Saya dikejutkan oleh pengalaman menelusuri dua terowongan bawah tanah di Kecamatan Muara Tiga (Laweueng), Kabupaten Pidie, Aceh. Dua guide kami hari itu menyebutnya Kurok-kurok Jepang. Alasan mereka, dua terowongan itu merupakan peninggalan tentara Jepang yang menjajah Indonesia pada 1942-1945.
Tetapi ada juga yang menyebutnya Guha Jepang. Baiklah, apapun namanya, saya tak sabar ingin share seperti apa dua terowongan tersebut, barangkali Anda punya wawasan lain.
[hr style=”double”]
“Masuknya lewat Simpang Beutong,” kata Maulana Akbar yang memandu Safariku bertualang ke Guha Jepang Laweueng hari itu, Minggu 25 Januari 2015.

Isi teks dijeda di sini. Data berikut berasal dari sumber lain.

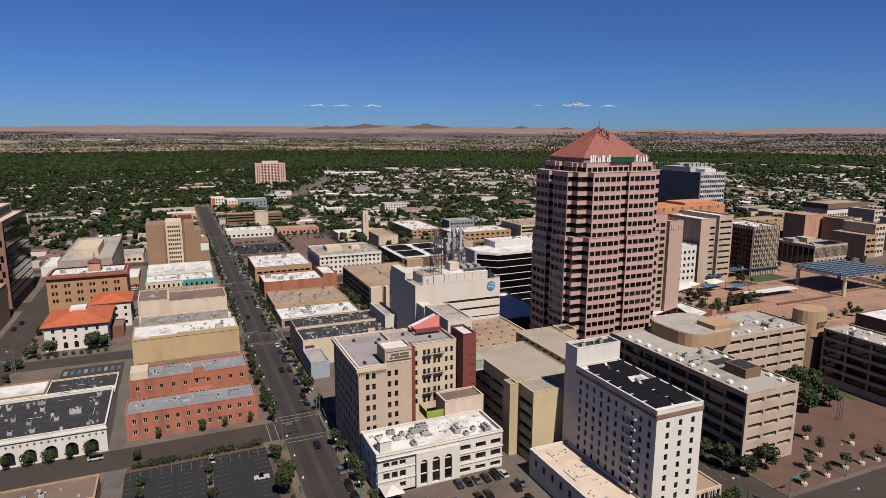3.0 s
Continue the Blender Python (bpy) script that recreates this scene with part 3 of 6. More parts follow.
# hotel with solar panels
H_ROWS = [8.6 + 2.95 * k for k in range(8)]
white_hotel = building("hotel", "white stucco hotel block with rows of small windows", "hotel", 72.0, 152.2, 87.4, 186.5, 34.6, STUCCO_WHITE, WHITE_ROOF, par=0.9,
         wins={"E": [(a, z, a + 1.15, z + 1.75) for z in H_ROWS for a in (3.2, 7.4, 11.6)], "S": W(10, H_ROWS, 1.2, 1.75, 34.3, 1.8)})
building("", "", "", 72.0, 186.51, 88.0, 192.5, 40.0, STUCCO_WHITE, BLACK_ROOF, par=0.7, under=white_hotel)
building("", "", "", 58.6, 152.0, 71.98, 190.0, 8.6, STUCCO_WHITE, STUCCO_PINK, par=0.6,
         wins={"E": W(3, (4.6,), 1.5, 2.2, 13.4, 2.0), "S": W(8, (4.4,), 1.4, 2.2, 38, 3)}, under=white_hotel)
building("", "", "", 87.5, 155, 100.0, 178, 6.0, STUCCO_CREAM, TAN_ROOF, par=0.3, wins={"E": W(8, (1.0,), 1.1, 4.2, 12.5, 0.6)}, under=white_hotel)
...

Simpang Beutong salah satu pintu masuk ke objek wisata Guha Tujoh, letaknya persis di bibir jalan nasional Banda Aceh – Medan, sebelah kiri setelah pasar buah pinggir jalan bila datang dari Banda Aceh. Tapi hari itu kami bertolak dari arah sebaliknya, yaitu Pasar Padang Tiji, Pidie, dengan menghabiskan waktu 10 menit berkendara pelan untuk mencapai Simpang Beutong.
Dari simpang itu, kami menempuh rute off road (bebatuan tanpa aspal) pada sebuah tikungan. Melewati dua persawahan yang disela sebuah waduk kecil.
Langit kusam. Tapi saya merasakan wajah berseri ketika Akbar bilang sudah sampai di sebuah bukit, sebagai titik poin pertama treking. Kami parkir motor di balik sebuah bukit yang masih dapat dilalui roda dua, dekat pepohonan liar.
Saya ditemani Boy ke Guha Jepang. Ia sahabat #safariku dari Pidie.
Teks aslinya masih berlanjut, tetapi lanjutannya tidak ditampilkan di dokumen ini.